Set task:
Return the lines from the one that contains "radians(degrees), 0.01, 5000" through the one that contains "q = m.to_quaternion()", both included, exactly as written and with nothing added.

Entries with animation source code

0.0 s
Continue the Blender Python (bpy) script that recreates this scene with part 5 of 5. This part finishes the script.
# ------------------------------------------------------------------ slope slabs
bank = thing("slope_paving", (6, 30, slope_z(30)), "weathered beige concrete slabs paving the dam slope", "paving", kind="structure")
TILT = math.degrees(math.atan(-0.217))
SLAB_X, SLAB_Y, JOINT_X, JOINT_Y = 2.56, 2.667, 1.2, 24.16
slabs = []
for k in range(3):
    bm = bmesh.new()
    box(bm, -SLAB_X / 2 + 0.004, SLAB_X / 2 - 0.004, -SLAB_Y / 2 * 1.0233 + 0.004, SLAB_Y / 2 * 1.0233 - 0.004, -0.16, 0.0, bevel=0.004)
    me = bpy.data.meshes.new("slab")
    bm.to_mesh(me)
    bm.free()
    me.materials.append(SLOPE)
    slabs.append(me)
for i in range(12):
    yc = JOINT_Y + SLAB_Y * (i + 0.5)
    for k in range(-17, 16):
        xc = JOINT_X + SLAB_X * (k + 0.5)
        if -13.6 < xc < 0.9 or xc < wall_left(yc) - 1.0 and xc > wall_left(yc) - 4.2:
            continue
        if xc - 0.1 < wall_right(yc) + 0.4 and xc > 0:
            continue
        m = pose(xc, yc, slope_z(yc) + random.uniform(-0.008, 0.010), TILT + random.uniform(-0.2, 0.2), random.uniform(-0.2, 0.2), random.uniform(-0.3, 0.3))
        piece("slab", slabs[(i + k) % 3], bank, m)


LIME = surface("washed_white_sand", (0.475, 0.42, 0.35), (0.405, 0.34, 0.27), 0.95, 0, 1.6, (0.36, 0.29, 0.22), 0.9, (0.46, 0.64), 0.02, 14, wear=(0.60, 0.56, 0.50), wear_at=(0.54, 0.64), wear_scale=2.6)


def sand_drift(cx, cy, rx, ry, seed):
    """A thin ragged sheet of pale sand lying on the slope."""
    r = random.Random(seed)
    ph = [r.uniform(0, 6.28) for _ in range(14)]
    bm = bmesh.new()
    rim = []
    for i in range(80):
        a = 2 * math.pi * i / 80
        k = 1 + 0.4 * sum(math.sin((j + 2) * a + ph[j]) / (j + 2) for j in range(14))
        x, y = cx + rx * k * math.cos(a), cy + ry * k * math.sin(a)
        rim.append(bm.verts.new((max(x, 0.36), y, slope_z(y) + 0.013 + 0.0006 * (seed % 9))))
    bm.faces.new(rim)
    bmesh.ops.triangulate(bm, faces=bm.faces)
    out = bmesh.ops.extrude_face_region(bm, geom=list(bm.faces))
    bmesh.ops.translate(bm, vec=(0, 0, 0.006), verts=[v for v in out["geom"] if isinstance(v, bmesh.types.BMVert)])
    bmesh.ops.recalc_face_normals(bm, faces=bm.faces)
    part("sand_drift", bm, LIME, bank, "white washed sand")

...

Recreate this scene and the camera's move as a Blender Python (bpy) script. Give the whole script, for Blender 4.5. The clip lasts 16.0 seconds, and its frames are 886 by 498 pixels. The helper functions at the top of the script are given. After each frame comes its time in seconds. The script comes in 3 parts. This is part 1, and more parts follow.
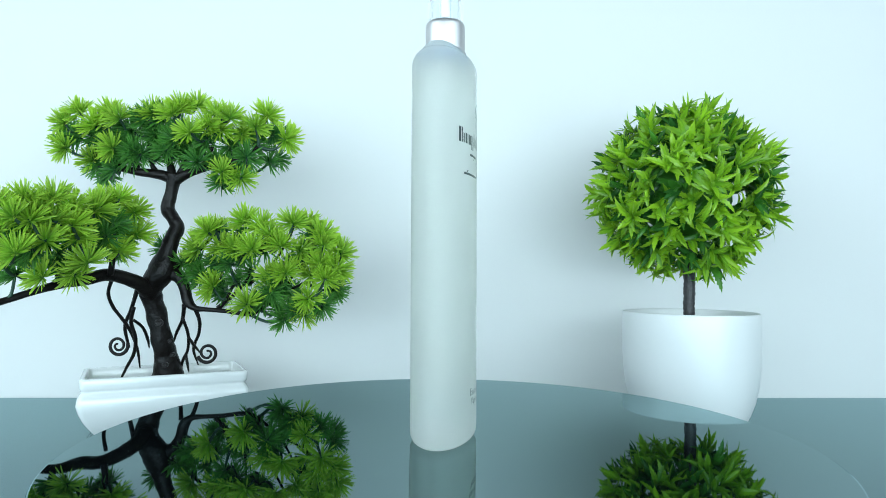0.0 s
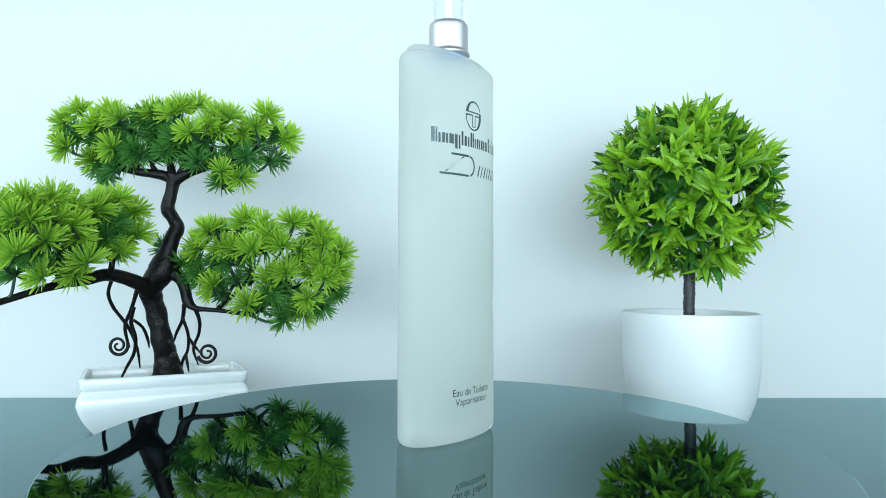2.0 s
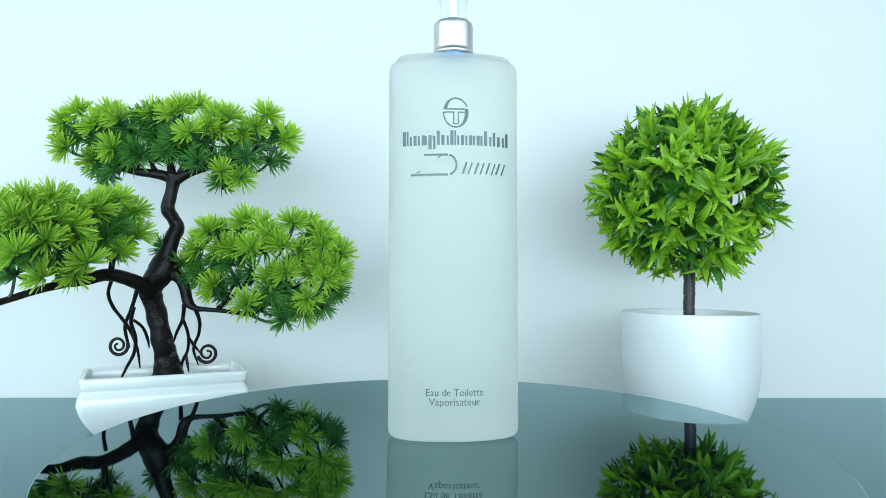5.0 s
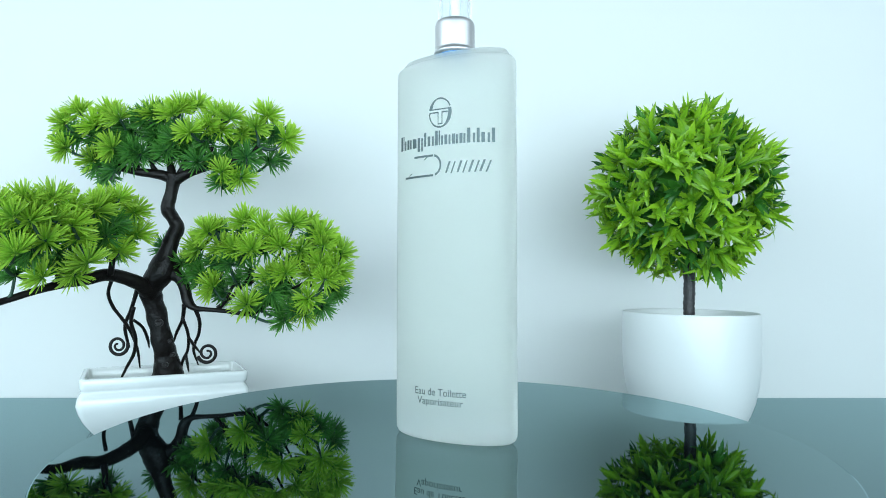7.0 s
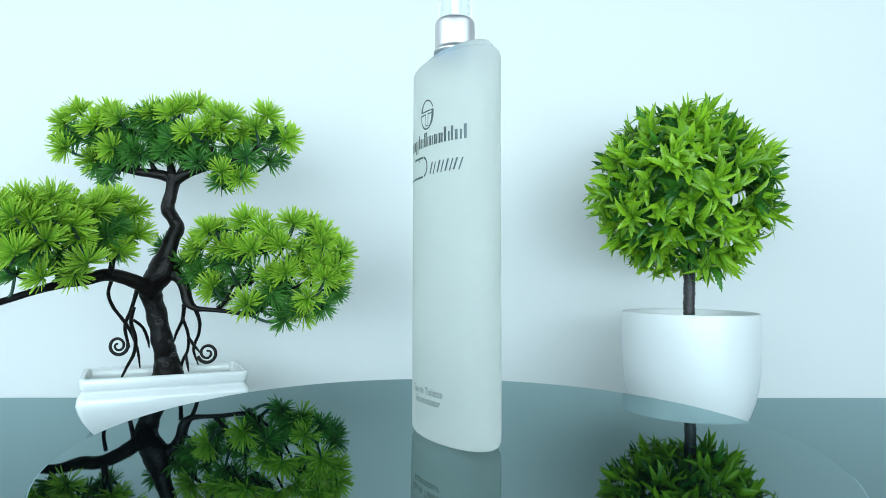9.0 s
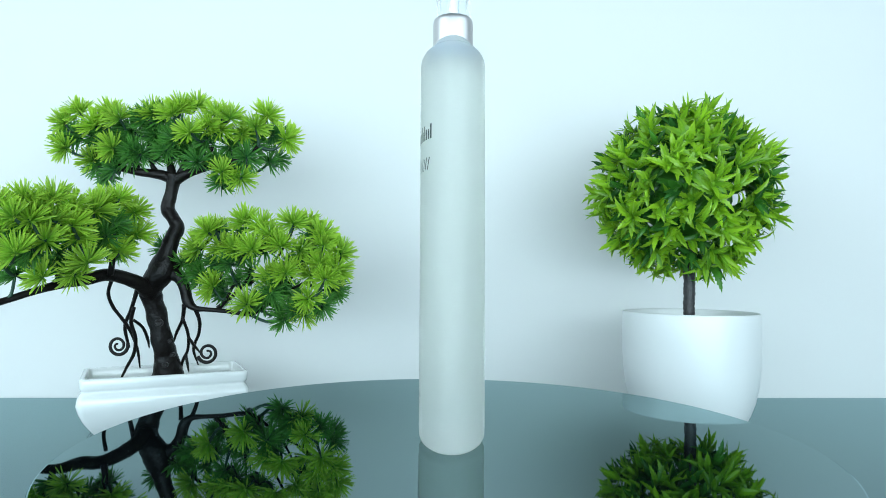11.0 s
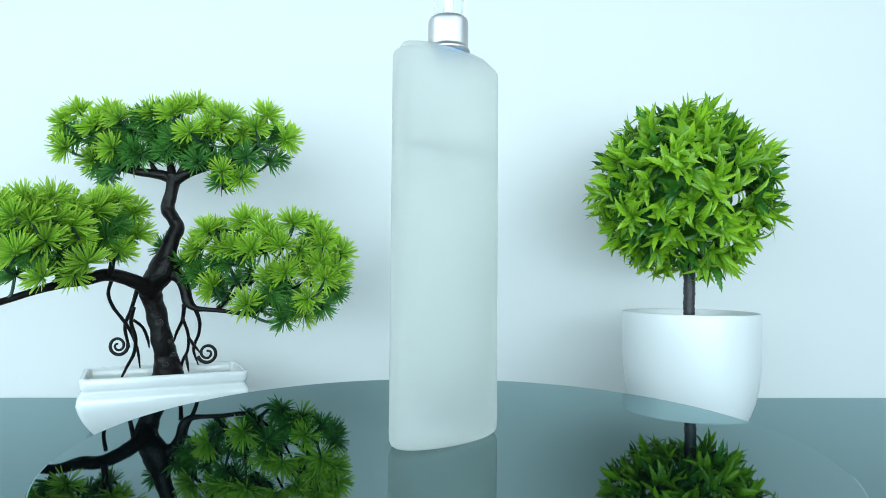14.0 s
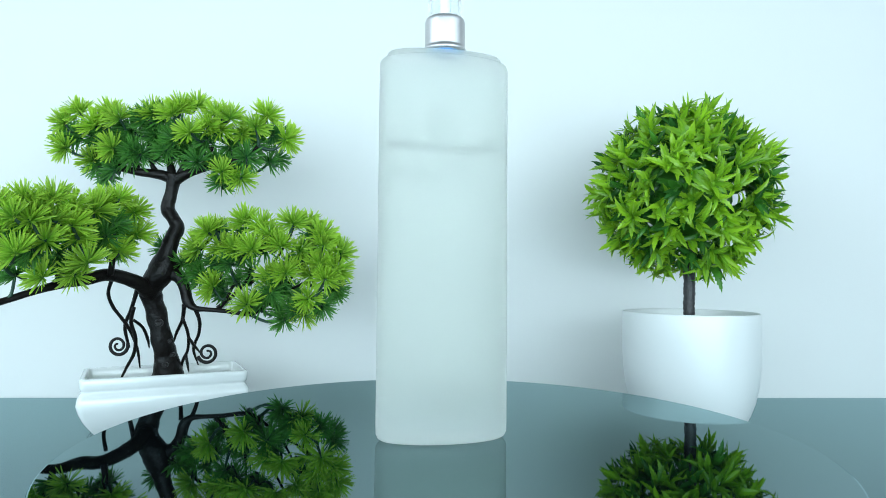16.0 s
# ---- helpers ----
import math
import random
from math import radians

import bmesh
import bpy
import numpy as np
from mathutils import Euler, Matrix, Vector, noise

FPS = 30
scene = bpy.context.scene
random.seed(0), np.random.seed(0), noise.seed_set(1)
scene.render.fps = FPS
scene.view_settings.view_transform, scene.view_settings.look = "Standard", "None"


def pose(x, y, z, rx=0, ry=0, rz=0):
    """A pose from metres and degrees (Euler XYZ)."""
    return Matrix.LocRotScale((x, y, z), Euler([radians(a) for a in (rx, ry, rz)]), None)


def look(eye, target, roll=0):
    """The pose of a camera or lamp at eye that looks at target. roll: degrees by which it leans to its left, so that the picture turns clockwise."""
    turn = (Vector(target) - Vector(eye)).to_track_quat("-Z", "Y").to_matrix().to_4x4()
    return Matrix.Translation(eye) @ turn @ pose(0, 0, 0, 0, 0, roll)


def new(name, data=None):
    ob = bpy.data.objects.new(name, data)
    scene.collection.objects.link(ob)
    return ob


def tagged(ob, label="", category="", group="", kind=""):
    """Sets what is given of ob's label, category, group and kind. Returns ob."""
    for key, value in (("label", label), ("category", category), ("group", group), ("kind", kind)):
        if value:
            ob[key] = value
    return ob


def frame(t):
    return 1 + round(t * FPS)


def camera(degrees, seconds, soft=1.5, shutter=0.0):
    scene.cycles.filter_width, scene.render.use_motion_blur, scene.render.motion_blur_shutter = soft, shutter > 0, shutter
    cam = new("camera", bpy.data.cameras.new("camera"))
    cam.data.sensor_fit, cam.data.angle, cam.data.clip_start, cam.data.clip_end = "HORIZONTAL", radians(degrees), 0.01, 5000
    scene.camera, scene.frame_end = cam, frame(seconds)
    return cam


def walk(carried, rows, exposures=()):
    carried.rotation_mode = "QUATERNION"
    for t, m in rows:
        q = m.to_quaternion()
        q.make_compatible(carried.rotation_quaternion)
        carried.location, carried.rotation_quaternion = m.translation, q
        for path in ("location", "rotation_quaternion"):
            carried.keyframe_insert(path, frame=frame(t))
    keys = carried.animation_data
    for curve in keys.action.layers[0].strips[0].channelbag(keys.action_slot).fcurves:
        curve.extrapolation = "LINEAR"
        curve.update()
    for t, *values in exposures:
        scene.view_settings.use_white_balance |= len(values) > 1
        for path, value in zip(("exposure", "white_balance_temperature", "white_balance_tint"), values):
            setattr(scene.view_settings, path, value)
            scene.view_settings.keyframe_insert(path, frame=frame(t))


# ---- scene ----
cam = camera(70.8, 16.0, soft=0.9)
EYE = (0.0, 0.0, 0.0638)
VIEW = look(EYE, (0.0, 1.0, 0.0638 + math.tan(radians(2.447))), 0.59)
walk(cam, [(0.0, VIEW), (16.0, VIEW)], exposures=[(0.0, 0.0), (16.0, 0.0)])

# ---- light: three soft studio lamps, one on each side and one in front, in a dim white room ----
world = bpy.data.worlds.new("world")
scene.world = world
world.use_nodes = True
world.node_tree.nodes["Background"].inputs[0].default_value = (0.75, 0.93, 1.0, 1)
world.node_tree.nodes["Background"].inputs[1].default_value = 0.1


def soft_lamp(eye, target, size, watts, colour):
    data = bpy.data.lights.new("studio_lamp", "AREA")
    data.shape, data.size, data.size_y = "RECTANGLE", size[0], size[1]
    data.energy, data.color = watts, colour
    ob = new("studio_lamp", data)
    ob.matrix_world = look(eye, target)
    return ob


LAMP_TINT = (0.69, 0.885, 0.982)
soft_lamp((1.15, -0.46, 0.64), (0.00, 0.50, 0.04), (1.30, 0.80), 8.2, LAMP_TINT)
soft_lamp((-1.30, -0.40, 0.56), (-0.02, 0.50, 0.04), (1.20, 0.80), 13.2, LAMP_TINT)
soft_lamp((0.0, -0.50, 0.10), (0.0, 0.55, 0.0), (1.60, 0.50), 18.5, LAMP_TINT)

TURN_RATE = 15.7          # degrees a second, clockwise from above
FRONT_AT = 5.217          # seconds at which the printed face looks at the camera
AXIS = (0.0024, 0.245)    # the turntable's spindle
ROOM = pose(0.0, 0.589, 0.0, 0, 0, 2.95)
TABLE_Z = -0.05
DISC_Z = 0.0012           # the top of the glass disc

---

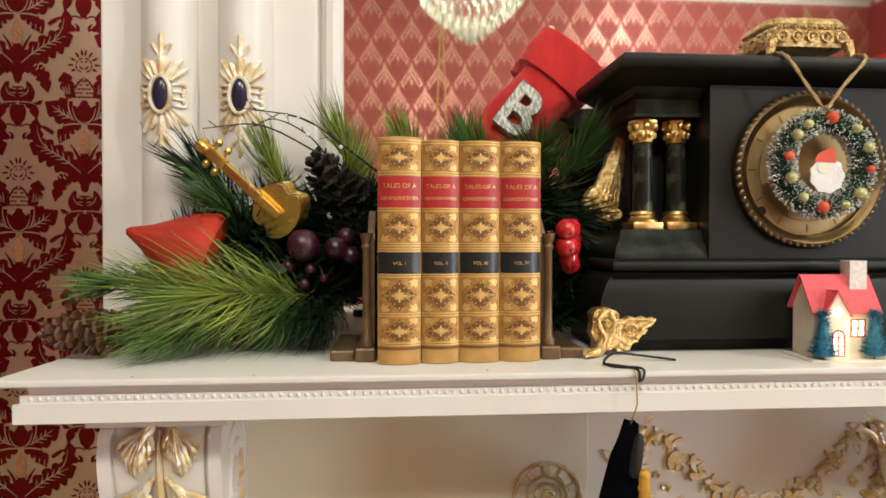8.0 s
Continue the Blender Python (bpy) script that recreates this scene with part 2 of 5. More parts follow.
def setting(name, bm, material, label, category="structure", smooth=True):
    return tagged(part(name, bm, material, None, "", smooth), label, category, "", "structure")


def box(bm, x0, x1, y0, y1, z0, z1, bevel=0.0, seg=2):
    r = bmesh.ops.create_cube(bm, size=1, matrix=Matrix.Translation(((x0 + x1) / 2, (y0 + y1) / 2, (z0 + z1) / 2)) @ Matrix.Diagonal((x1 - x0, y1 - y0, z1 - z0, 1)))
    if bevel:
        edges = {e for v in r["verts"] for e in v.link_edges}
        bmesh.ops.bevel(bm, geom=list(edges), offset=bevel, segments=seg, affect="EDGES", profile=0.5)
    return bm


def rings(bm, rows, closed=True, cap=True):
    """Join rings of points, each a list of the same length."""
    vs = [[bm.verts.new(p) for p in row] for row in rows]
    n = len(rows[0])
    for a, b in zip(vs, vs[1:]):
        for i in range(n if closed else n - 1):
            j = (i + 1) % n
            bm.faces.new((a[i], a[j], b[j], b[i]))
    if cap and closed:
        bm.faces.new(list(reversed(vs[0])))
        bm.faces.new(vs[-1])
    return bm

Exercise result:
    cam.data.sensor_fit, cam.data.angle, cam.data.clip_start, cam.data.clip_end = "HORIZONTAL", radians(degrees), 0.01, 5000
    scene.camera, scene.frame_end = cam, frame(seconds)
    return cam


def walk(carried, rows, exposures=()):
    carried.rotation_mode = "QUATERNION"
    for t, m in rows:
        q = m.to_quaternion()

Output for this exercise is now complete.